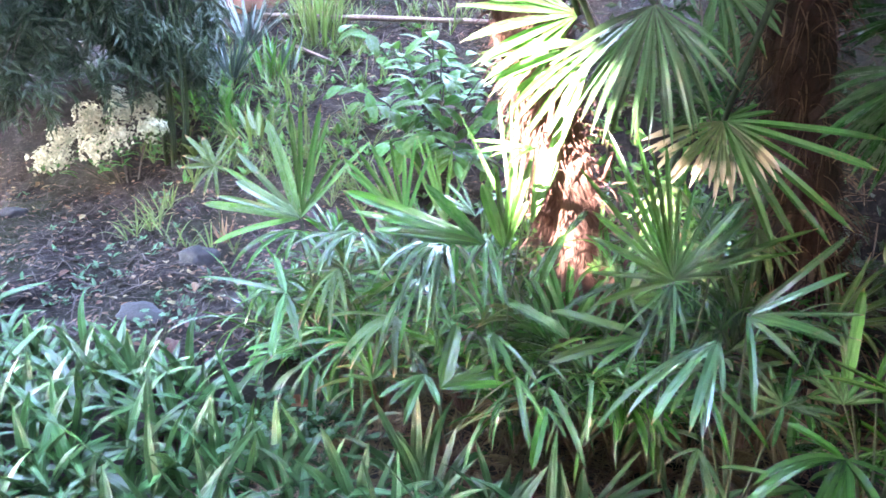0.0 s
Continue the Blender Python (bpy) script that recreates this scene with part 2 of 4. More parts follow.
def strip(rows, across=1):
    """Faces of a strip whose rows hold `across + 1` vertices each."""
    w = across + 1
    return [(r * w + c, r * w + c + 1, (r + 1) * w + c + 1, (r + 1) * w + c) for r in range(rows - 1) for c in range(across)]


class Blades:
    """Collects folded blades into one mesh."""

    def __init__(self):
        self.v, self.f, self.u, self.count = [], [], [], 0

    def blade(self, start, way, up, length, width, droop=0.0, fold=0.25, stations=8, joined=0.0, joined_angle=0.0, bend=0.0, pointed=1.6, base=0.25, sway=0.0, rise=0.35):
        """One blade from start along way; up is its upper side. joined: the share of its length where it meets its neighbours."""
        d = Vector(way).normalized()
        side = Vector(up).cross(d)
        if side.length < 1e-4:
            side = Vector((1, 0, 0))
        side.normalize()
        p = Vector(start)
        seg = length / (stations - 1)
        for half in (-1, 1):
            q, dd = p.copy(), d.copy()
            o = len(self.v)
            for i in range(stations):
                s = i / (stations - 1)
                if joined and s < joined:
                    w = min(s * length * math.tan(joined_angle / 2), width / 2)
                elif joined:
                    k = (s - joined) / (1 - joined)
                    w0 = min(width / 2, joined * length * math.tan(joined_angle / 2))
                    w = (w0 + (width / 2 - w0) * smooth(0, 0.3, k)) * (1 - k ** pointed) + 0.0004
                else:
                    w = width / 2 * min(1.0, base + s * (1 - base) / rise) * (1 - max(0.0, (s - rise) / (1 - rise)) ** pointed) + 0.0004
                n = dd.cross(side).normalized()
                sd = side + bend * s * n
                mid = q.copy()
                out = q + sd * (half * w) + n * (fold * w * 2)
                if half < 0:
                    self.v += [out, mid]
                    self.u += [(self.count, s), (self.count + 0.5, s)]
                else:
                    self.v += [mid, out]
                    self.u += [(self.count + 0.5, s), (self.count + 1, s)]
                dd = (dd + Vector((0, 0, -1)) * (droop * (0.25 + s) / (stations - 1)) + side * (sway * (0.3 + s) / (stations - 1))).normalized()
                q = q + dd * seg
            self.f += [tuple(o + a for a in quad) for quad in strip(stations)]
        self.count += 1

    def mesh(self, name, mat):
        return mesh_of(name, self.v, self.f, mat, self.u)


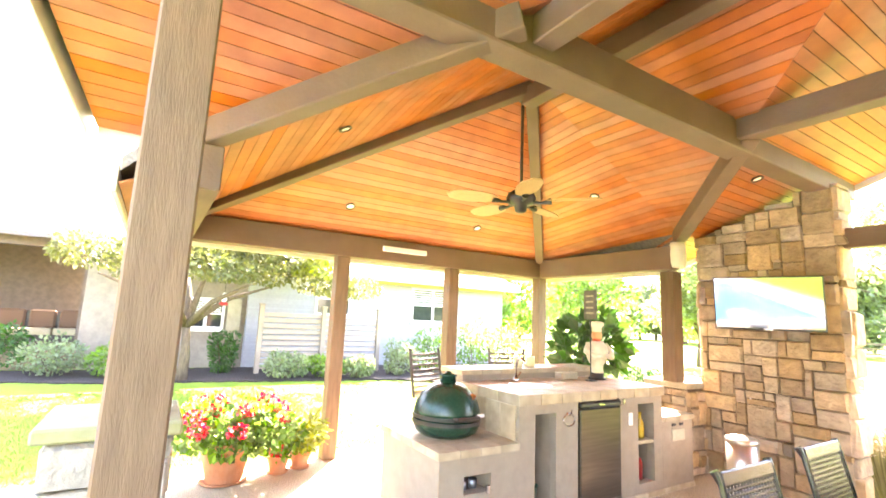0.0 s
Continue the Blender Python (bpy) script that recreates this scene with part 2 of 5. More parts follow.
def lawn_rise():
    bm = bmesh.new()
    xs = [-4.7 + 0.45 * i for i in range(37)]
    ys = [4.25 + 0.35 * j for j in range(19)]
    g = [[bm.verts.new((x, y, GZ + 0.002 + rise(x, y))) for x in xs] for y in ys]
    for j in range(len(ys) - 1):
        for i in range(len(xs) - 1):
            bm.faces.new((g[j][i], g[j][i + 1], g[j + 1][i + 1], g[j + 1][i]))
    struct("ground_rise", bm, GRASS, "gentle lawn slope up to the house", True)


lawn_rise()

POOL_WALL = mat("blue_pool_liner", (0.10, 0.36, 0.72), (0.08, 0.31, 0.66), rough=0.5, scale=3, bump=0.05)
POOL_DARK = mat("dark_blue_waterline_tile", (0.03, 0.13, 0.42), (0.02, 0.09, 0.33), rough=0.3, scale=12, bump=0.05)


def water_mat():
    m = glass_mat("pool_water", (0.75, 0.93, 1.0))
    nt = m.node_tree
    b = nt.nodes["Principled BSDF"]
    b.inputs["IOR"].default_value = 1.33
    n = nt.nodes.new("ShaderNodeTexNoise")
    n.inputs["Scale"].default_value, n.inputs["Detail"].default_value = 2.2, 4
    bp = nt.nodes.new("ShaderNodeBump")
    bp.inputs["Strength"].default_value, bp.inputs["Distance"].default_value = 0.35, 0.05
    co = nt.nodes.new("ShaderNodeTexCoord")
    nt.links.new(co.outputs["Object"], n.inputs["Vector"])
    nt.links.new(n.outputs["Fac"], bp.inputs["Height"])
    nt.links.new(bp.outputs[0], b.inputs["Normal"])
    return m


WATER = water_mat()


def pool(name, x0, x1, y0, y1, depth, label):
    p = thing(name, Matrix(), label, "swimming pool", kind="structure")
    bm = bmesh.new()
    box(bm, x0, x1, y0, y1, -depth, -depth + 0.02)
    part("pool_floor", bm, POOL_WALL, p)
    for a, b, c, d in ((x0 - 0.1, x0, y0 - 0.1, y1 + 0.1), (x1, x1 + 0.1, y0 - 0.1, y1 + 0.1), (x0, x1, y0 - 0.1, y0), (x0, x1, y1, y1 + 0.1)):
        bm = bmesh.new()
        box(bm, a, b, c, d, -depth, -0.3)
        part("pool_wall", bm, POOL_WALL, p)
        bm = bmesh.new()
        box(bm, a, b, c, d, -0.3, -0.052)
        part("waterline_band", bm, POOL_DARK, p)
    bm = bmesh.new()
    vs = [bm.verts.new(c) for c in ((x0, y0, -0.17), (x1, y0, -0.17), (x1, y1, -0.17), (x0, y1, -0.17))]
    bm.faces.new(vs)
    w = part("water", bm, WATER, p, "clear rippled blue water")
    w.visible_shadow = False
    e = 0.28
    for a, b, c, d in ((x0 - e, x0 + 0.02, y0 - e, y1 + e), (x1 - 0.02, x1 + e, y0 - e, y1 + e), (x0 + 0.02, x1 - 0.02, y0 - e, y0 + 0.02), (x0 + 0.02, x1 - 0.02, y1 - 0.02, y1 + e)):
        bm = bmesh.new()
        box(bm, a, b, c, d, -0.05, 0.0, 0.012)
        part("coping", bm, WHITE, p, "pale coping edge")
    return p


pool("swimming_pool", *POOL, 1.6, "long rectangular swimming pool with bright blue water")


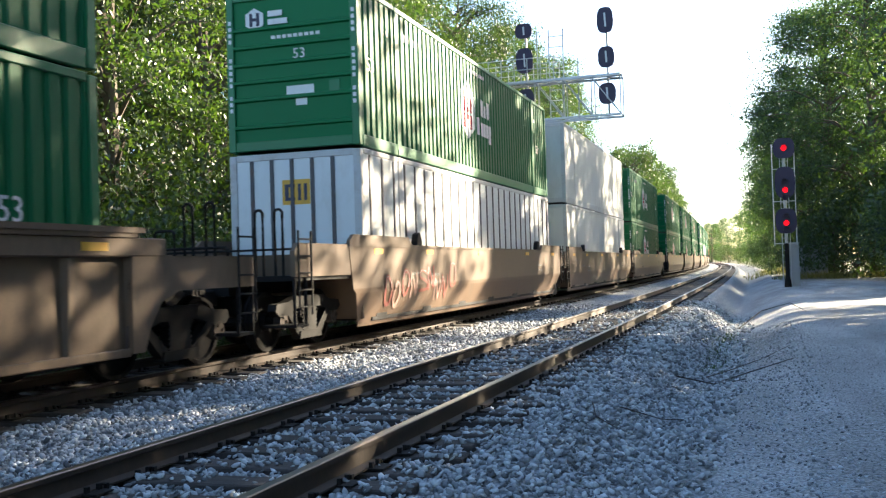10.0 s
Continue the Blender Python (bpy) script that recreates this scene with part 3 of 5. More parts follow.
        part("door_sticker", shared("door_sticker", lambda: bars_bm([(0.62, 1.02, 0.9, 1.16)], 0.026), M["yellow_mark"]), None, c, "yellow sticker")
        for x in (-0.95, -0.4, 0.25, 0.75):
            part("reflector", shared("reflector", lambda: bars_bm([(0, 0.2, 0.09, 0.13)], 0.008), M["red_mark"]), None, c, "red reflector", Matrix.Translation((x, 0, 0)))
    if front in ("posts", "plain") and colour == "white":
        part("end_panel_badge", shared("end_panel_badge/w", lambda: bars_bm([(-0.25, 0.3, 1.95, 2.4)], 0.024), M["yellow_mark"]), None, c, "yellow panel badge")
        part("badge_mark", shared("badge_mark/w", lambda: bars_bm([(-0.2, -0.12, 2.02, 2.32), (-0.12, 0.0, 2.02, 2.08), (-0.12, 0.0, 2.26, 2.32), (0.06, 0.12, 2.02, 2.32), (0.18, 0.24, 2.02, 2.32)], 0.019), M["dark_mark"]), None, c, "dark bars on the badge")
    # marks on the side
    if "h" in art:
        badge = part("house_badge", shared("house_badge", lambda: house_logo(6.24), M["white_mark"]), None, c, "white house-shaped badge")
        for k in range(6):
            part("badge_bar", shared("badge_bar/" + str(k), lambda: badge_bar(k), M["red_mark"]), None, badge, "dark red bar")
        for k in range(8):
            part("wording_bar", shared("wording_bar/" + str(k), lambda: wording_bar(k), M["white_mark"]), None, c, "white bar of wording")
    if "e" in art:
        spot = {"1": (7.5, 1.35), "2": (7.25, 1.2), "3": (4.25, 1.6), "4": (11.0, 1.55)}[art[art.index("e") + 1]]
        part("panel_badge", shared("panel_badge/" + str(spot), lambda: square_logo(*spot)[0], M["yellow_mark"]), None, c, "yellow panel badge")
        part("badge_mark", shared("badge_mark/" + str(spot), lambda: square_logo(*spot)[1], M["dark_mark"]), None, c, "dark blue bars on the badge")
    if "d" in art:
        dy = {"1": 12.1, "3": 3.5, "5": 3.6}[art[art.index("d") + 1]]
        part("diamond_placard", shared("diamond_placard/" + str(dy), lambda: diamond_side(dy, 2.2 if dy < 3.55 else 1.75), M["white_mark"]), None, c, "white diamond placard")
    if colour in ("green", "orange"):
        tagged(part("side_stencil", shared("side_stencil/" + str(seed % 3), lambda: small_bars(seed), M["white_mark"]), None, c, "rows of small white stencil bars"), kind="stuff")
        for y in (0.62, 14.4):
            lettering("53", 0.36, "side", M["white_mark"], c, (WIDE - 0.017, y, 1.5 if y < 1 else 1.4), "white stencilled number")
    return c


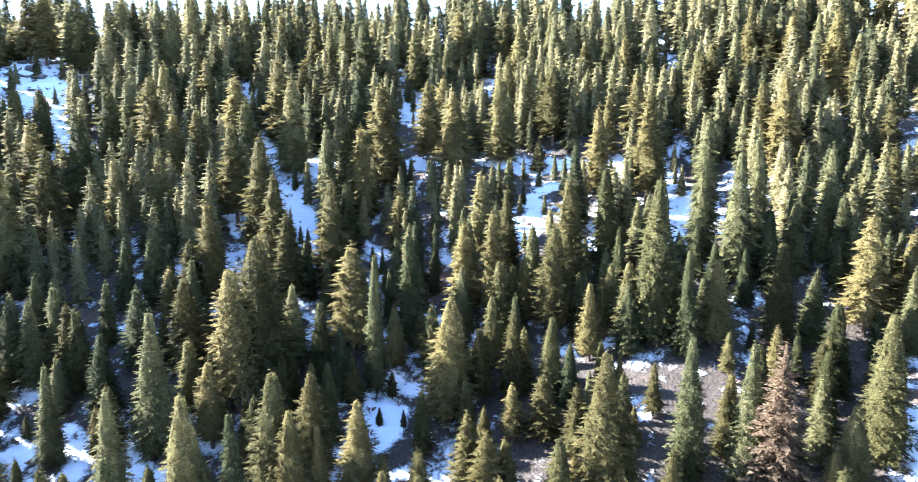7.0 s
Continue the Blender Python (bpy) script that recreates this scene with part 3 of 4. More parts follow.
    "south": ((40.3, -110.9, 16.9, 2.8), (46, -134.4, 17.9, 3), (39.8, -117.5, 13.6, 2.4), (41.4, -125.3, 15.8, 2.5), (45.6, -148.1, 22.6, 2.9), (64.9, -233.1, 16.3, 3.9), (59.1, -226.4, 19.1, 4.3), (49.8, -206.1, 17.6, 3.9), (50.4, -214.2, 21.8, 4), (46.5, -203.8, 15.6, 3.9), (44.9, -206.2, 18.4, 3.9), (40.8, -193.8, 12.7, 3.2), (40, -202.1, 19.2, 3.8), (38.8, -217.6, 20.7, 4.1), (34.9, -219.2, 22.7, 4.1), (27.3, -183, 9, 2.6), (30.2, -215.9, 22.5, 4), (15.7, -117, 23.9, 2.5), (29.8, -234.1, 17.7, 2.7), (24.2, -230.7, 6.6, 2.2), (22.5, -236.9, 10, 2.9), (10.5, -120.5, 20.6, 3), (10.1, -125.6, 11.9, 2.4), (13.3, -175.5, 18.5, 3.7), (9.8, -169.7, 19.8, 4)),
    "south_top": ((5.7, -106.8, 17.3, 2.7), (7, -173.9, 18.3, 3.6), (4.1, -152.9, 9.3, 2.2), (4.9, -187.9, 14.3, 3.1), (1.6, -232, 21.6, 4.8), (0.5, -285, 23.5, 5.9)),
    "dying": ((86.7, -7.5, 23.5, 3.9), (85.5, -105.8, 14.4, 2.2)),
    "ridge_giant": ((69.6, 435.1, 39, 5.6),),
    "river_bank": ((-56.1, 178.4, 9, 1.8), (-54.9, 192.3, 7, 1.4), (-55.9, 220, 11, 2.2), (-67.5, 292.3, 12, 2.4), (-81.1, 335.3, 12, 2.4), (-48.7, 331.4, 17, 3.4), (-26.4, 138.5, 20, 4), (-24.7, 138.8, 16, 3.2), (-20.9, 125.2, 16, 3.2), (-9.5, 103.6, 8, 1.6), (-6.9, 102.8, 7, 1.4), (-16, 108.8, 4, 0.8), (-28.3, 145.2, 13, 2.6), (-57.8, 221.6, 8, 1.6), (-68.8, 298.2, 7, 1.4), (-52.4, 342, 16, 3.2), (-56.8, 193.9, 5, 1), (-39, 226.6, 8, 1.6)),
    "road_bank": ((-37.3, 205, 9, 1.8), (-36.3, 198, 12, 2.4), (-35.8, 190, 8, 1.6), (-34.3, 183, 13, 2.6), (-32.8, 176, 10, 2), (-30.8, 169, 8, 1.6), (-28.9, 161, 12, 2.4), (-27.4, 153, 7, 1.4), (-25.9, 146, 9, 1.8), (-39.3, 230, 11, 2.2), (-39.6, 241, 8, 1.6)),
}


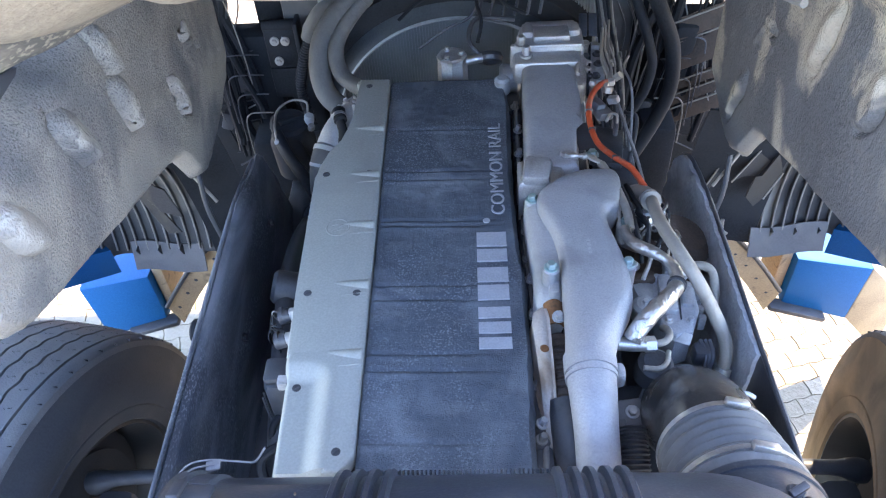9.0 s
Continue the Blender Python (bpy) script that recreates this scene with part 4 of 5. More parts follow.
def cab_wall(sx):
    X = 0.556 if sx < 0 else 0.574
    low_y = LOW_Y if sx < 0 else [y if y < 0.45 else 0.45 + 0.74 * (y - 0.45) for y in LOW_Y]
    front = low_y[0]
    def fn(u, v):
        y = front - (front + 0.318) * u
        lo = float(np.interp(y, low_y[::-1], LOW_Z[::-1]))
        hi = roof_z(y) + 0.02
        z = lo + (hi - lo) * v
        y2 = y + (0.05 * (z - lo) if u > 0.9 else 0.0) * step(u, 0.9, 1.0)
        d = z - lo
        x = X - pad_field(sx, y2, z)[0]
        x += 0.030 * (1 - step(d, 0, 0.03)) + 0.05 * (1 - step(front - y, 0, 0.10)) - (0.10 if sx > 0 else -0.03) * step(v, 0.75, 1.0) * step(z, 1.7, 2.0) + (0.085 * step(z, 1.79, 1.86) * (1 - step(y, 0.02, 0.25)) if sx < 0 else 0.0)
        x += 0.006 * noise.noise((y * 5, z * 5, 2.0 + sx)) + 0.0022 * noise.noise((y * 22, z * 22, 4.0)) + 0.0007 * noise.noise((y * 70, z * 70, 8.0))
        return (sx * x, y2, z)
    def wear(co):
        rim_ = abs(co.z - float(np.interp(co.y, low_y[::-1], LOW_Z[::-1])))
        return min(1.0, pad_field(sx, co.y, co.z)[1] * 0.95 + 0.55 * (1 - step(rim_, 0.0, 0.018)) + 0.6 * (1 - step(co.y + 0.335, 0.0, 0.03)))
    return sheet(fn, 210, 100, 0.012, wear)
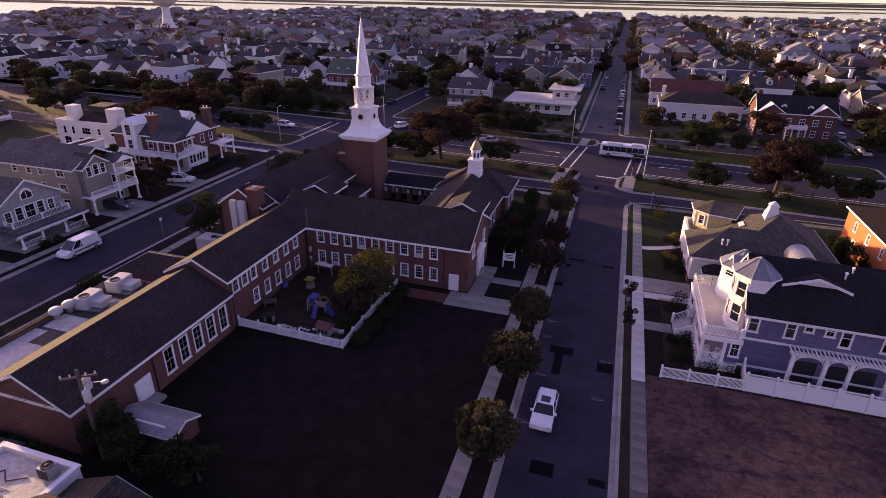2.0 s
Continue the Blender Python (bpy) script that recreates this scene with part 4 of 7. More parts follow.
    for a, b in zip(posts, posts[1:]):
        g = Geo()
        k, half, mid = 8, (b - a) / 2 - .15, (a + b) / 2
        for i in range(k):
            u0, u1 = -1 + 2 * i / k, -1 + 2 * (i + 1) / k
            z0, z1 = PT - .85 + .75 * math.sqrt(max(0, 1 - u0 * u0)), PT - .85 + .75 * math.sqrt(max(0, 1 - u1 * u1))
            g.add([(mid + u * half, y, z + d) for y in (PY - .08, PY + .08) for u, z in ((u0, z0), (u1, z1)) for d in (0, .1)],
                  [(0, 1, 3, 2), (4, 6, 7, 5), (0, 2, 6, 4), (1, 5, 7, 3)])
        n = int((b - a) / .16)
        for i in range(1, n):
            x = a + (b - a) * i / n
            u = (x - mid) / half
            zb = PT - .8 + .75 * math.sqrt(max(0, 1 - u * u)) if abs(u) < 1 else PT - .8
            g.box(x - .02, x + .02, PY - .03, PY + .03, zb, PT)
        for zz in (PT - .55, PT - .35, PT - .15):
            for s in (-1, 1):
                ulim = math.sqrt(max(0, 1 - min(1, ((zz - PT + .8) / .75)) ** 2))
                g.box(*sorted((mid + s * ulim * half, mid + s * half)), PY - .02, PY + .02, zz - .02, zz + .02)
        part("pergola_arch", g, "white", blue, "white lattice arch")
    part("pergola_beam", Geo().box(18.75, 27.25, PY - .2, PY - .1, PT, PT + .22).box(18.75, 27.25, PY + .1, PY + .2, PT, PT + .22), "white", blue)
    for i in range(25):
        x = 18.85 + .345 * i
        part("pergola_slat", Geo().box(x - .03, x + .03, 56.95, Y0 - .1, PT + .22, PT + .36), "white", blue)
    part("garage_door", Geo().box(19.8, 21.6, Y0 - .05, Y0 - .01, 0.0, 2.5), "dark", blue)
    part("garage_door", Geo().box(22.4, 26.4, Y0 - .05, Y0 - .01, 0.0, 2.5), "dark", blue)
    for x, y, h in ((22.6, 61.6, .35), (23.2, 62.1, .75)):
        part("vent_pipe", Geo().lathe([(.08, 9.4), (.08, 10.1 + h), (.14, 10.1 + h), (.14, 10.28 + h)], x, y, 8), "white", blue)


blue_house()


def low_panel(x0, x1, y0, y1):
    f = thing("fence_panel", pose(x0, y0, 0.12, rz=math.degrees(math.atan2(y1 - y0, x1 - x0))), "low white vinyl lattice fence panel beside the dirt lot", "fence", "low lattice fence")
    L = math.hypot(x1 - x0, y1 - y0)
    part("post", Geo().box(-.09, .09, -.09, .09, 0, 1.3).lathe([(.15, 1.3), (.15, 1.36), (.02, 1.48)], 0, 0, 4, math.pi / 4), "white", f)
    part("rail", Geo().box(.09, L - .09, -.04, .04, .08, .2), "white", f)
    part("rail", Geo().box(.09, L - .09, -.04, .04, 1.1, 1.2), "white", f)
    g = Geo()
    for i in range(int(L / .1) - 1):
        g.box(.14 + .1 * i, .19 + .1 * i, -.015, .015, .2, 1.1)
    tagged(part("picket", g, "white", f), kind="stuff")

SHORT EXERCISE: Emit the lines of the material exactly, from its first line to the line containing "self.v, self.f, self.u, self.count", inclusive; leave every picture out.

OUTPUT FOR THIS EXERCISE:
0.0 s
Continue the Blender Python (bpy) script that recreates this scene with part 2 of 4. More parts follow.
def strip(rows, across=1):
    """Faces of a strip whose rows hold `across + 1` vertices each."""
    w = across + 1
    return [(r * w + c, r * w + c + 1, (r + 1) * w + c + 1, (r + 1) * w + c) for r in range(rows - 1) for c in range(across)]


class Blades:
    """Collects folded blades into one mesh."""

    def __init__(self):
        self.v, self.f, self.u, self.count = [], [], [], 0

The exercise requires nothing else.